DIRECTIONS FOR THIS TASK:
Within the material below, find each line bearing the word "that" and present it.
+++++
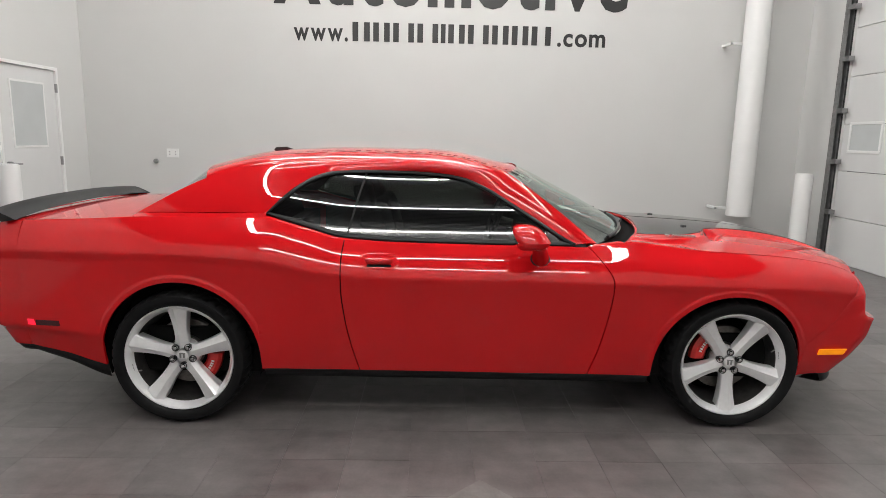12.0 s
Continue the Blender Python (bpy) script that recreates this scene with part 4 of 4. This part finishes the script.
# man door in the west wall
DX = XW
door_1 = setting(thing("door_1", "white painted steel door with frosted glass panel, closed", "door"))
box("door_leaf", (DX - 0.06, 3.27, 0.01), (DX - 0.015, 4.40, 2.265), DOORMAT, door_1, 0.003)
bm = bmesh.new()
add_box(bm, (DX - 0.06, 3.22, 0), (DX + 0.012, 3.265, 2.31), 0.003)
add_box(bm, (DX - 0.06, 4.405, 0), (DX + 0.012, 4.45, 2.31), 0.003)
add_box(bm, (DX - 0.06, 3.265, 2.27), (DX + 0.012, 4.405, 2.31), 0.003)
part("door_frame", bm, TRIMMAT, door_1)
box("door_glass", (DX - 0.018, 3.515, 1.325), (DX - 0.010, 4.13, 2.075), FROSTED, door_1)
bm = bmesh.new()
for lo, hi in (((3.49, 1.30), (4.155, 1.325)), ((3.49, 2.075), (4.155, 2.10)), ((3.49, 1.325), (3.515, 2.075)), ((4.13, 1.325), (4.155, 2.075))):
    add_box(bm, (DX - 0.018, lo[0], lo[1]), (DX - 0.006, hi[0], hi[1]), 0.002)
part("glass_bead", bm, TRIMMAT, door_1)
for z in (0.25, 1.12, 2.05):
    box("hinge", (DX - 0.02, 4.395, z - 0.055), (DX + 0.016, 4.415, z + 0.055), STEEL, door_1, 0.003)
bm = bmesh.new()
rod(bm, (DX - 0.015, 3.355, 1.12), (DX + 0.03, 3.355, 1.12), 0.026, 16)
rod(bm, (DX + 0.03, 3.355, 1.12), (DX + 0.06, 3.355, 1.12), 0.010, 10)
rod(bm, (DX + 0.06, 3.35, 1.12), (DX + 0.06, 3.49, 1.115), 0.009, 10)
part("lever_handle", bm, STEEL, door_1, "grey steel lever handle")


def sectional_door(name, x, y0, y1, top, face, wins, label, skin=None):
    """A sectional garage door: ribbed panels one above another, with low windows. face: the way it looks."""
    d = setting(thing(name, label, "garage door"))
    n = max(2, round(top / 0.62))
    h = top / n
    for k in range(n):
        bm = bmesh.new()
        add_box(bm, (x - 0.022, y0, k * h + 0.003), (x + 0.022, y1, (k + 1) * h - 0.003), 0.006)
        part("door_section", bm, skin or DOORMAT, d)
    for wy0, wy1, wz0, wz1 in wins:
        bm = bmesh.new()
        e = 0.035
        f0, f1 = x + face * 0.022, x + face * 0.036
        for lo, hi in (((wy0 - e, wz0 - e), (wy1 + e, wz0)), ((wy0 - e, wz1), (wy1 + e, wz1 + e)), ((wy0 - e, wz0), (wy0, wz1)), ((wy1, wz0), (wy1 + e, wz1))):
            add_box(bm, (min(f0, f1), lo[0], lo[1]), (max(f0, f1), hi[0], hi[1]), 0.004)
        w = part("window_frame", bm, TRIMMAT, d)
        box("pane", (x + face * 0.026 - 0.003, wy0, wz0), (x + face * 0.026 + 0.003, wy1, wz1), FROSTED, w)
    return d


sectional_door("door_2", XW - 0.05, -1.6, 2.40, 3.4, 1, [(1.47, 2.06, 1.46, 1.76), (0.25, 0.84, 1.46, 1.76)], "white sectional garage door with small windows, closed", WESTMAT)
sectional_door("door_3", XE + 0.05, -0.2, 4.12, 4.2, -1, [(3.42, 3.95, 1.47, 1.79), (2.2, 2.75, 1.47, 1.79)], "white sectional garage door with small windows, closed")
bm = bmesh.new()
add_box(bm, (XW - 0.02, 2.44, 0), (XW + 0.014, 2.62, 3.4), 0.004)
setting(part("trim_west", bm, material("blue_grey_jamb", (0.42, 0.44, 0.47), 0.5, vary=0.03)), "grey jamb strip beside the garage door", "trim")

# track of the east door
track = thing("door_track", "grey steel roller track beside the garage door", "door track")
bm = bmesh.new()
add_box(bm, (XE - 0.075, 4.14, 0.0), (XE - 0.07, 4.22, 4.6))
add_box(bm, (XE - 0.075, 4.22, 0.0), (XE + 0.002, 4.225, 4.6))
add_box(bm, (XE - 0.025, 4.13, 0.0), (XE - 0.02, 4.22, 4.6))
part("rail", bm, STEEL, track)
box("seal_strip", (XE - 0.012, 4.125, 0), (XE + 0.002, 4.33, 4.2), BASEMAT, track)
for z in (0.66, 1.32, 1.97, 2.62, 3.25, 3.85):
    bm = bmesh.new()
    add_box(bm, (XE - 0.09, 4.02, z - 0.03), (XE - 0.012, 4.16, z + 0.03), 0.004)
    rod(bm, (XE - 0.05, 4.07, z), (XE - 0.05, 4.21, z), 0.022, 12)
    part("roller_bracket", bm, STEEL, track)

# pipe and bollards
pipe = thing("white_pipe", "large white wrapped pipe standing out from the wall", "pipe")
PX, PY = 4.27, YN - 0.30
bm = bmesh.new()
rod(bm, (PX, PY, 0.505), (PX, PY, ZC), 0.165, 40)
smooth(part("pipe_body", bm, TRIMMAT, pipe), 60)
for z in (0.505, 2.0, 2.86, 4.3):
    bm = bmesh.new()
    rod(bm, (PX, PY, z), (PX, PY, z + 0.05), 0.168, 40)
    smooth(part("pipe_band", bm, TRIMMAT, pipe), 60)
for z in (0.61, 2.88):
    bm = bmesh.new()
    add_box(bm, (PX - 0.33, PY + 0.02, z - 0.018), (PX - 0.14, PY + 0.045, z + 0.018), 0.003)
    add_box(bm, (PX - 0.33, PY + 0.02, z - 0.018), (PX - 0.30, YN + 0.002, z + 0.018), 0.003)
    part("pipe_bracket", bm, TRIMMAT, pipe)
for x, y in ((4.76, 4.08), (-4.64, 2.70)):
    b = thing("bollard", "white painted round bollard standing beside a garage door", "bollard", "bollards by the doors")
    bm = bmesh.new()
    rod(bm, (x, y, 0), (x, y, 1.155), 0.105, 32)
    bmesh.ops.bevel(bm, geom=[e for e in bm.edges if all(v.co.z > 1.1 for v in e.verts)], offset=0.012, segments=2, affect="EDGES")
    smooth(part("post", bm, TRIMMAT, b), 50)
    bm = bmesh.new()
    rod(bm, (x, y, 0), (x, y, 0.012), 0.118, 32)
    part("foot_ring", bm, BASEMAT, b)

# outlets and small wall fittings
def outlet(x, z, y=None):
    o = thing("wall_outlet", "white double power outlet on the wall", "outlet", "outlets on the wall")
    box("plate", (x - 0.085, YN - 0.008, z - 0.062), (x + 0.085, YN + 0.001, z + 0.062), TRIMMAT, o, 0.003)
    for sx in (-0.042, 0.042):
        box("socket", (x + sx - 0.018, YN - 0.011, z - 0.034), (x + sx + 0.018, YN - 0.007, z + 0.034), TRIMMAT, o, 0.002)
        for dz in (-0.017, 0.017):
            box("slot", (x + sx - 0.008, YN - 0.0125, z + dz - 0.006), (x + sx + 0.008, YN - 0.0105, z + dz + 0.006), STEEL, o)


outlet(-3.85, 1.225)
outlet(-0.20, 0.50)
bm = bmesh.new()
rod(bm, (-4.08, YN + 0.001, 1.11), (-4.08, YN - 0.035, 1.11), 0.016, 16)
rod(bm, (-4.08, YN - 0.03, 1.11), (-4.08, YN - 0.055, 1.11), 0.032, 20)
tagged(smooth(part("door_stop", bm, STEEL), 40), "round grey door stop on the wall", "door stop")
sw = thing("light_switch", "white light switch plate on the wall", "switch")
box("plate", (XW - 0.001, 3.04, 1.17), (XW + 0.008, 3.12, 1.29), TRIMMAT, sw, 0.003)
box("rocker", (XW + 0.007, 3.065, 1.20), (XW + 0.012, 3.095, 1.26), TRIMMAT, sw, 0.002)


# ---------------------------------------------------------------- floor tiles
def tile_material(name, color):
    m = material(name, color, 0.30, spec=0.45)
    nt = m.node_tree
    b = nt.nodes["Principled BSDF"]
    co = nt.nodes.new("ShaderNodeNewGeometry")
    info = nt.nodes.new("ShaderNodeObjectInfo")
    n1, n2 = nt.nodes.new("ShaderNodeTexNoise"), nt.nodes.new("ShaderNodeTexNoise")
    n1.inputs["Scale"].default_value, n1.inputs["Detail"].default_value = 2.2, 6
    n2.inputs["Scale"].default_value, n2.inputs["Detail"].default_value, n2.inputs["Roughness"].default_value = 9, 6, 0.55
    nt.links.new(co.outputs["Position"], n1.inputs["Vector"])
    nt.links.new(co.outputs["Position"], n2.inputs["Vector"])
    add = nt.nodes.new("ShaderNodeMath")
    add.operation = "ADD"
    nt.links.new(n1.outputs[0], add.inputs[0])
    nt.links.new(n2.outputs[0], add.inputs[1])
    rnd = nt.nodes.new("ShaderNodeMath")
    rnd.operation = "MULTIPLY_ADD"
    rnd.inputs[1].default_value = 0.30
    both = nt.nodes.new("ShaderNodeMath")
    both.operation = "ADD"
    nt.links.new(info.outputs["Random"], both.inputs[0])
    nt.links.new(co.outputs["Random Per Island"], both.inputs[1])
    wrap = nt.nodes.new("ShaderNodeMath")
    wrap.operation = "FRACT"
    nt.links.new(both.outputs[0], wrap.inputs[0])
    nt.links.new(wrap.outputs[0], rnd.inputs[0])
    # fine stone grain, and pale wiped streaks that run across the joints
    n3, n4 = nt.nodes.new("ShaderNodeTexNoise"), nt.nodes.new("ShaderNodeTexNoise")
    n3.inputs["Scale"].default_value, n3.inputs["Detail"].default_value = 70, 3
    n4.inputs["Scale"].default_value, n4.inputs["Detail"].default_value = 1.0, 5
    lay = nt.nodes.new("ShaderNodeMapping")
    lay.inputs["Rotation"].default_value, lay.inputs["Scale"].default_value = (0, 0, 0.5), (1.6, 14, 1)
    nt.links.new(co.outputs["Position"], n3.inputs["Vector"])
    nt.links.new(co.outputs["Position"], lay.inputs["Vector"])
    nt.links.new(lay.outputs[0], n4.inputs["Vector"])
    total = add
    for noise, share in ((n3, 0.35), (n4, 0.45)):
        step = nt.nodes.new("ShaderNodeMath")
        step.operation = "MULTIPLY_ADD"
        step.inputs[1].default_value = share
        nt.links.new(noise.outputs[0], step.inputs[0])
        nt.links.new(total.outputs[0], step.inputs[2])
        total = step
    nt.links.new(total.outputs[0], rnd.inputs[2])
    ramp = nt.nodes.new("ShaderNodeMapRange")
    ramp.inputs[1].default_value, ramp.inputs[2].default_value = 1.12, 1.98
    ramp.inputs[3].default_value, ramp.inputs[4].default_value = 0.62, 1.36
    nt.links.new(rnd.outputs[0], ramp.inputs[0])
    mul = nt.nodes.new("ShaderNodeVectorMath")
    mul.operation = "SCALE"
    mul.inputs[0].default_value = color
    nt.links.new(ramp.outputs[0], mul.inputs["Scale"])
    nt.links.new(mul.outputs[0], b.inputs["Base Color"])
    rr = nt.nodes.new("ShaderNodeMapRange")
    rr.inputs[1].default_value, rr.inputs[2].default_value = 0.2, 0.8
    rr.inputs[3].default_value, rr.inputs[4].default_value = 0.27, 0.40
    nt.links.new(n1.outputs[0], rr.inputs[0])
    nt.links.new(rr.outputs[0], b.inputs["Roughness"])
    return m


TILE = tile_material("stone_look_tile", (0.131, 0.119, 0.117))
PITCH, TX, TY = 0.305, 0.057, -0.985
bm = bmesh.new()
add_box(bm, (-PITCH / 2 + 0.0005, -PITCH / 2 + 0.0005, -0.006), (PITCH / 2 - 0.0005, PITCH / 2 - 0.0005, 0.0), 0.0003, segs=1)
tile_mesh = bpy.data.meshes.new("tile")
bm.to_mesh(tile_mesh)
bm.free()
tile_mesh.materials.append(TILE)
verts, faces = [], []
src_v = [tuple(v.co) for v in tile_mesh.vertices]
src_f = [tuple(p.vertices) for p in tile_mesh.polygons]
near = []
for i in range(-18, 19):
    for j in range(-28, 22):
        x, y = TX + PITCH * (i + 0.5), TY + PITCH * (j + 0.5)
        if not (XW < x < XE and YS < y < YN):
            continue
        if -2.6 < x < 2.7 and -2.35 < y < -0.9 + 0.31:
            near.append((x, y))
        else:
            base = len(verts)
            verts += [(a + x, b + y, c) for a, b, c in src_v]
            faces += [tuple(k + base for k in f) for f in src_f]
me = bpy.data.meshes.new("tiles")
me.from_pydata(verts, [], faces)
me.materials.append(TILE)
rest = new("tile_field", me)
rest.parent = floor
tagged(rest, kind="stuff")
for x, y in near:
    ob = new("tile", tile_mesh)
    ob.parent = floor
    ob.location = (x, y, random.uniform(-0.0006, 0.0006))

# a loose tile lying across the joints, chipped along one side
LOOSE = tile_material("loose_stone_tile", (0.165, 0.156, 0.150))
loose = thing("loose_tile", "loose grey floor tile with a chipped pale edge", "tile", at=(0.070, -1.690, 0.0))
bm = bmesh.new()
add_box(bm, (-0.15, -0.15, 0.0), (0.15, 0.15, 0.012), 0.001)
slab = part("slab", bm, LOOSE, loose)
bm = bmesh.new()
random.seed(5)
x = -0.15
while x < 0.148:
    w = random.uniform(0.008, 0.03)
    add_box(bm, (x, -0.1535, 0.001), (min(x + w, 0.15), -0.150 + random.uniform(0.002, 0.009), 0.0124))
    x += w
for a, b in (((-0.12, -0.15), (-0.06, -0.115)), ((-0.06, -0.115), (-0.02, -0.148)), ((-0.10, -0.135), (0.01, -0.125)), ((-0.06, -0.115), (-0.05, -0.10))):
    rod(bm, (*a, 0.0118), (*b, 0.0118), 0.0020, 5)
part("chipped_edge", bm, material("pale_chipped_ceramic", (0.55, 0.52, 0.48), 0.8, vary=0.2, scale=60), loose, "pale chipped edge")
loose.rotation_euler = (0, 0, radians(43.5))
+++++
TASK RESULT:
Continue the Blender Python (bpy) script that recreates this scene with part 4 of 4. This part finishes the script.
    # fine stone grain, and pale wiped streaks that run across the joints